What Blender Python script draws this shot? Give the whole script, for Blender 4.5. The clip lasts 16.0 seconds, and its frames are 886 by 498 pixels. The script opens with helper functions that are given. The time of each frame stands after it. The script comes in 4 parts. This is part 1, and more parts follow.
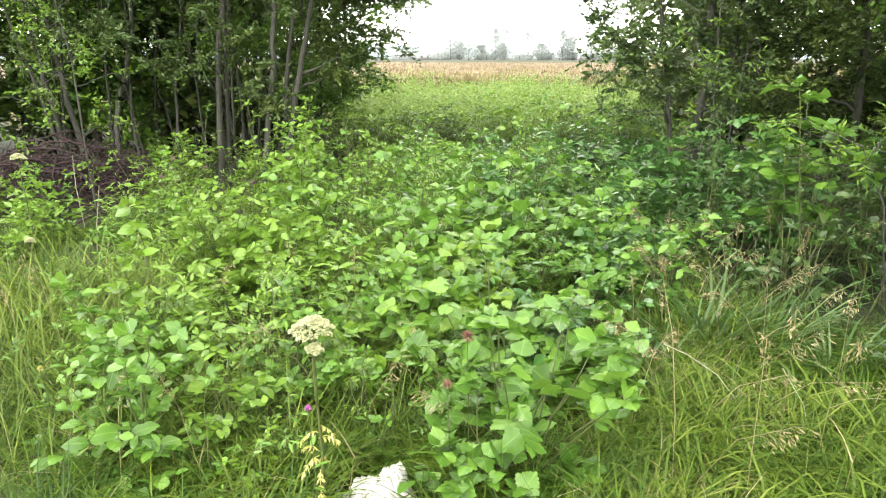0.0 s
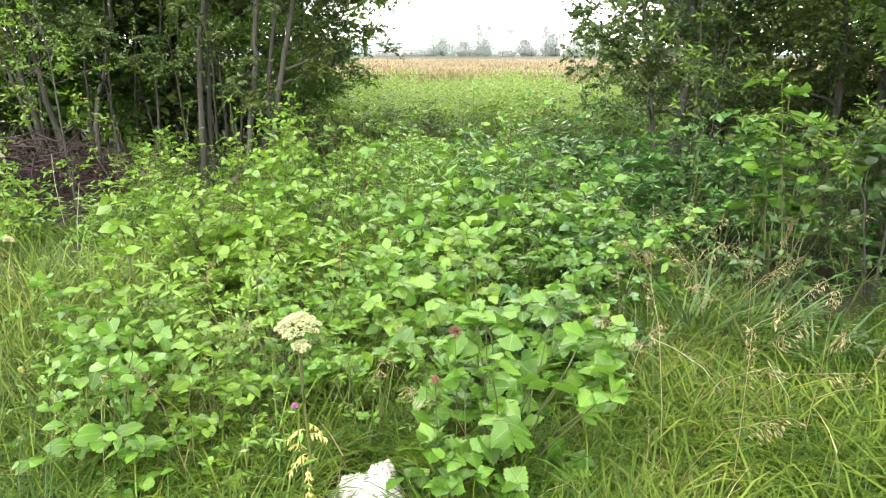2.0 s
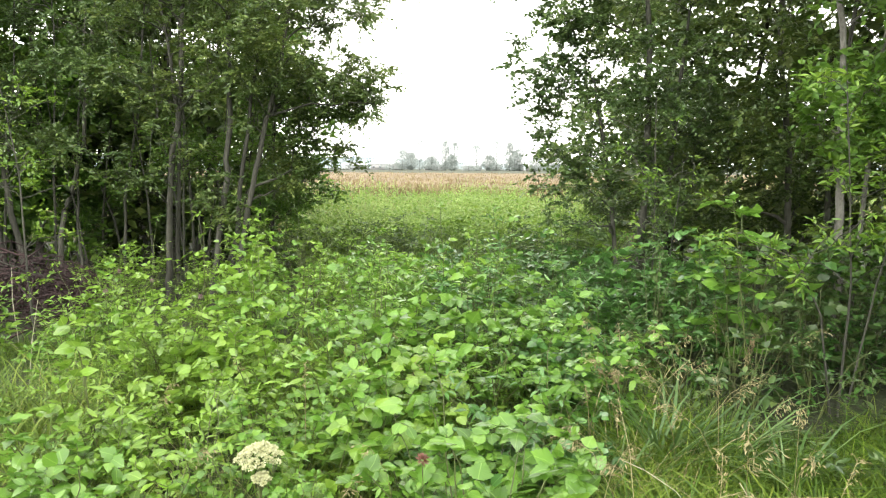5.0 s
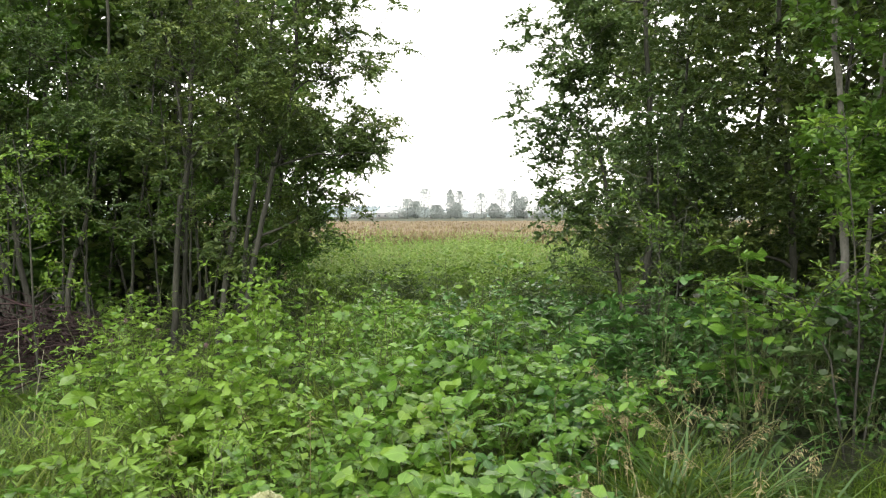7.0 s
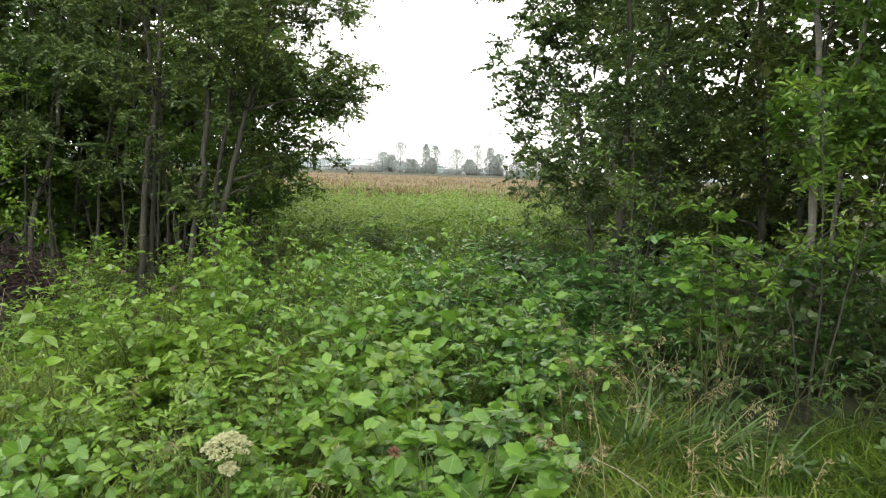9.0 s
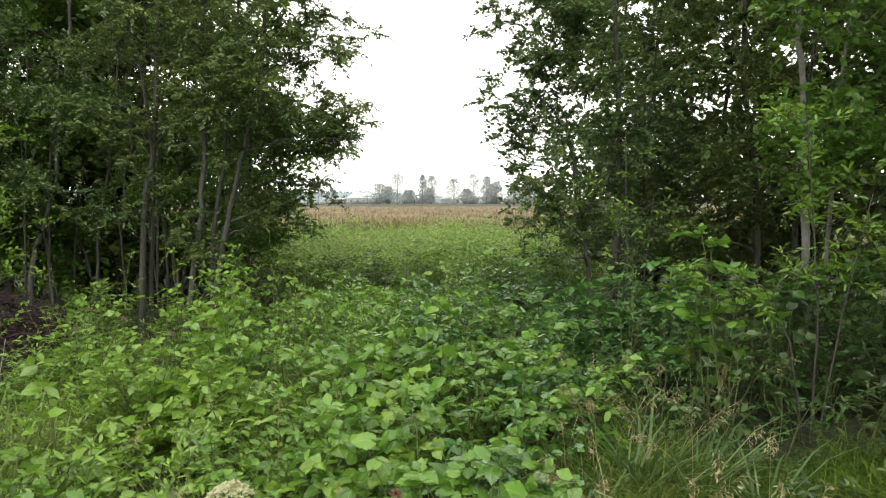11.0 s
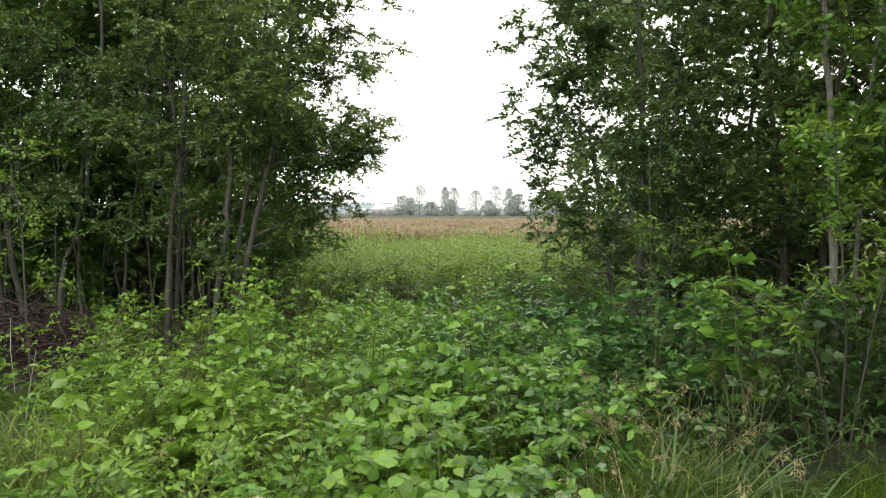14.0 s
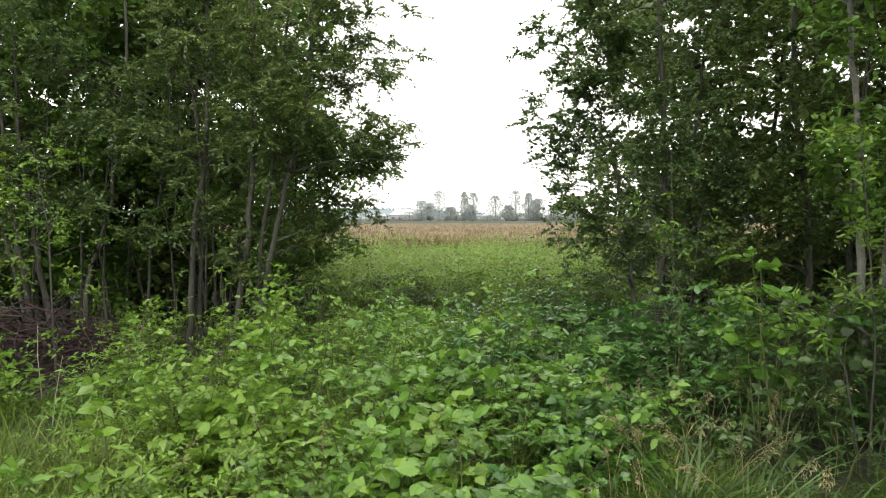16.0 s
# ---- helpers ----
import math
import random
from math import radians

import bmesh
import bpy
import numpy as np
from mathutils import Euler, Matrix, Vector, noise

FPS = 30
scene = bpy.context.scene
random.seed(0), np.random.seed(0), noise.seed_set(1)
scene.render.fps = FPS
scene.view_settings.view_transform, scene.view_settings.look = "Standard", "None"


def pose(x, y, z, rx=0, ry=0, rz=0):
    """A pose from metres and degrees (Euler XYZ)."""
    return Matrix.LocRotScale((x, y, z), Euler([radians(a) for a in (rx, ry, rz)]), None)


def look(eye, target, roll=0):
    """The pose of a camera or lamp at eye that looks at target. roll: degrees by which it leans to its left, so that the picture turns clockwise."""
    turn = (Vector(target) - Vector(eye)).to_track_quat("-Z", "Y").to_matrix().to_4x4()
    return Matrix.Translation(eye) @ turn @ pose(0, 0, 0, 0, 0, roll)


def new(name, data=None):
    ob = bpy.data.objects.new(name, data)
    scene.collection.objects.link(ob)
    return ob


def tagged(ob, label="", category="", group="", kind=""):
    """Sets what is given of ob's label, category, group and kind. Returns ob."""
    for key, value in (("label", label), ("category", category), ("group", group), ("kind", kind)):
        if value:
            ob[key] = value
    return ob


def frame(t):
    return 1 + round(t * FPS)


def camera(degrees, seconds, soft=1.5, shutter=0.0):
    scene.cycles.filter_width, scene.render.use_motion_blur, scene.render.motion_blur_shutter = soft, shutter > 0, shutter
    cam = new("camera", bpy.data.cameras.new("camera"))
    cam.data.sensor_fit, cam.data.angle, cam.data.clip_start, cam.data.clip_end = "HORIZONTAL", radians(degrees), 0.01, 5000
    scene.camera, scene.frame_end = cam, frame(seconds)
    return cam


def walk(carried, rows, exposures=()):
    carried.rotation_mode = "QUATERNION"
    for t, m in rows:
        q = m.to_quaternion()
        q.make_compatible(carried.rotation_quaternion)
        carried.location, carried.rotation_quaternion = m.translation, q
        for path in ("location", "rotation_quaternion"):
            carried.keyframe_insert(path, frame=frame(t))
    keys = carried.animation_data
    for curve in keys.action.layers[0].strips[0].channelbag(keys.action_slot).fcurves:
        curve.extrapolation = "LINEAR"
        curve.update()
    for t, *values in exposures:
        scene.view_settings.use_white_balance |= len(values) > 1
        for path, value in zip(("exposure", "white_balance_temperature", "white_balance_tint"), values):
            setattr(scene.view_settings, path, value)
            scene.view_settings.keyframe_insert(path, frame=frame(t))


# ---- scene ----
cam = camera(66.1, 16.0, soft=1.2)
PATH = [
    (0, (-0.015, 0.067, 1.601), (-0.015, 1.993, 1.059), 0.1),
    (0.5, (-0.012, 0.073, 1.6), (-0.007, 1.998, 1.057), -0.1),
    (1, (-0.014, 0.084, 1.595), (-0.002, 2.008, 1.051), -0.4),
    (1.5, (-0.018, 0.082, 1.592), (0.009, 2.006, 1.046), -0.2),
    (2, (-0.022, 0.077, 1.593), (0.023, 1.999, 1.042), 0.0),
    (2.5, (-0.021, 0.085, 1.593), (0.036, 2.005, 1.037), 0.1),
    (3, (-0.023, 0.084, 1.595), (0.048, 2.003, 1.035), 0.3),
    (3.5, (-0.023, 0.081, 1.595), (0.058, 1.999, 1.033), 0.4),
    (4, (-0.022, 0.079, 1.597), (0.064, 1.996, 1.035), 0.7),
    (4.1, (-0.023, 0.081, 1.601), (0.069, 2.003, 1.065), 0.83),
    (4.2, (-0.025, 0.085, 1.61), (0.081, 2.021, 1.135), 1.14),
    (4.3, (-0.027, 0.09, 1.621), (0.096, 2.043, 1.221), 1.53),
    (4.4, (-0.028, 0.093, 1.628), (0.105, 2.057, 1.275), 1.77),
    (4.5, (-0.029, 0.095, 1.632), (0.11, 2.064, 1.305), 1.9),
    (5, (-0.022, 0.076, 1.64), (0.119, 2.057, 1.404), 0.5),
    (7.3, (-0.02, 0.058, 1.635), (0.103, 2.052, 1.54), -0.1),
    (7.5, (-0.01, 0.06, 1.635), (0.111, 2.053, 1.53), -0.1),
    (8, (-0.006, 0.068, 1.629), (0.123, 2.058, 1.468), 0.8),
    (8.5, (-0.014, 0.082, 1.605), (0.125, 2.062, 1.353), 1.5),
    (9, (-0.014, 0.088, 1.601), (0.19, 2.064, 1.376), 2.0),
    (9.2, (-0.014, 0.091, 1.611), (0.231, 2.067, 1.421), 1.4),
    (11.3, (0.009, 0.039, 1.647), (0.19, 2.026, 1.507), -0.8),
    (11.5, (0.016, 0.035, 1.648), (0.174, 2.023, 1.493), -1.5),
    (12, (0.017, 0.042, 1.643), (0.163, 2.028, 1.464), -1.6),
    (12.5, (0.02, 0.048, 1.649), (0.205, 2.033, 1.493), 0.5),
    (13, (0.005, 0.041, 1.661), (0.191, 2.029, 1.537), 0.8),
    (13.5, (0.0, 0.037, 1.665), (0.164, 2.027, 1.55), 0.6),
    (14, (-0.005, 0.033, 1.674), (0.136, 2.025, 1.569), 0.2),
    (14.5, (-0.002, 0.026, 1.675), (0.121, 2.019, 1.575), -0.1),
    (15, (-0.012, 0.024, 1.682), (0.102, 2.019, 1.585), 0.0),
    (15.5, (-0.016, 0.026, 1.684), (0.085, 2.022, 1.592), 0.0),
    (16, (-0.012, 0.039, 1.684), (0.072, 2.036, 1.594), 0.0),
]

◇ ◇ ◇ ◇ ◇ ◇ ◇

**Given exercise**
Reproduce only the lines from the one containing "# ---- helpers" through the one containing "scene.render.fps = FPS", inclusive of both.

**Complete response**
# ---- helpers ----
import math
import random
from math import radians

import bmesh
import bpy
import numpy as np
from mathutils import Euler, Matrix, Vector, noise

FPS = 30
scene = bpy.context.scene
random.seed(0), np.random.seed(0), noise.seed_set(1)
scene.render.fps = FPS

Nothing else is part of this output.